Je constate que d’’après les exemples de reproductions de partitions originales et en relecture, on peut réaliser que Gottschalk possédait déjà des particularités d’écriture pouvant anticiper une musique plus moderne que celle de son époque, même si comme l’indique le livret, «à 16 ans, {il} enchanta Chopin. » Par exemple La Savane commence par une noire doublement pointée {l’équivalent d’une noire + une croche + une demi-croche} Or, dans Naima de Coltrane, le morceau commence par une blanche doublement pointée. Riot commence par un trio de la même note sur le premier temps – un si bémol -, noté double croche/croche/double croche, le genre de tension syncopée qu’on retrouve par exemple chez Messiaen comme par exemple, dans le premier mouvement Liturgie de Cristal du Quatuor pour la Fin des Temps.  Toutefois, d’après les exemples annotés, on constate que, outre la signature de tempo {passage de 4/8 en 12/8 par exemple dans La Savane}, le travail de récriture de Stantchev a aussi modifié parfois la hauteur ou la longueur des notes originales.  Personnellement, je trouve le début de Riot, rythmiquement plus exciting avec une syncope sur le deuxième quart du premier temps que ce qu’a récrit Stantchev : croche et deux doubles croches, l’accent donc sur le premier demi-temps.

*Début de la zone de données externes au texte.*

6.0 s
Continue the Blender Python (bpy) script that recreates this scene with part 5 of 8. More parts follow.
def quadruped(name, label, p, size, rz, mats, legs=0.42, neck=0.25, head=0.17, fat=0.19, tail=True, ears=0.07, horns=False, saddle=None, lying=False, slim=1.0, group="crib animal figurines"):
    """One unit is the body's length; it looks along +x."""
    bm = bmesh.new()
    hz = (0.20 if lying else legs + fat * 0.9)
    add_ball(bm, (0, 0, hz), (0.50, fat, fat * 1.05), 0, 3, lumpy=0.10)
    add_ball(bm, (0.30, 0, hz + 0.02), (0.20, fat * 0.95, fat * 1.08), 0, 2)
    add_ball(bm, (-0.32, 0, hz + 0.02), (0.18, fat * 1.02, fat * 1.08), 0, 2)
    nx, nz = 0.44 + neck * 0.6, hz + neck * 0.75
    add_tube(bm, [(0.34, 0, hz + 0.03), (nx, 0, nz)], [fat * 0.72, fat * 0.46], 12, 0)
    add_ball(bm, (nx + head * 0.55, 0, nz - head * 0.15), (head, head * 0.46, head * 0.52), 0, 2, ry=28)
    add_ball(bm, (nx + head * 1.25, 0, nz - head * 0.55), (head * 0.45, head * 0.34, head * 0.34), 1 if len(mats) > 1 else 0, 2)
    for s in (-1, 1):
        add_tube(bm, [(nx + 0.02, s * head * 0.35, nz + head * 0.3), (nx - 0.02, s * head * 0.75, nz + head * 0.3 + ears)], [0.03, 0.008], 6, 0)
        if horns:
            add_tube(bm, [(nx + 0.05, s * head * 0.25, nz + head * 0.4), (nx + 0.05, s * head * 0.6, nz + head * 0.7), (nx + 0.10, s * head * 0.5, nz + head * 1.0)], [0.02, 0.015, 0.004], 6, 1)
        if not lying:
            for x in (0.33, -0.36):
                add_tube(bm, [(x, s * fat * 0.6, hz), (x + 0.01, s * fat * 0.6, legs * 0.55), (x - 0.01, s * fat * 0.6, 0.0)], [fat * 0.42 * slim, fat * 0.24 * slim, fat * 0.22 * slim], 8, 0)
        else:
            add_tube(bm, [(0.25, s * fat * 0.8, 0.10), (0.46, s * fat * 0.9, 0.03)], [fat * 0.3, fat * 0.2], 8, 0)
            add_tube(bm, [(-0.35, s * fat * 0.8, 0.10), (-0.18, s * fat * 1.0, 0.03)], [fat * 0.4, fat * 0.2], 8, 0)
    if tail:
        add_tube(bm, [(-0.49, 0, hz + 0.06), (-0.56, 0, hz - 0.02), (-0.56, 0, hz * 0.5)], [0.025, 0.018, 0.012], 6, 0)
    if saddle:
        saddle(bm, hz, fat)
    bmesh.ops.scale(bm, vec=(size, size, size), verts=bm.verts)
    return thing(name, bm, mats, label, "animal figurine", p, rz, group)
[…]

En conclusion, c’est une démarche intéressante et un excellent travail de recherche et de récriture, un tantinet gâché par des arrangements parfois banals et par un multi-instrumentiste dont la sonorité surtout au soprano mais parfois au ténor manque de distinction et dont la plupart des exposés, contrechants ou solos, ressortissent à un classicisme, un formalisme, un académisme, qui, malheureusement, ont tendance à dénaturer l’esprit et l’essence même du jazz.  Stantchev est pour moi une découverte en tant que pianiste versatile comme on dit en anglais et doté d’humour.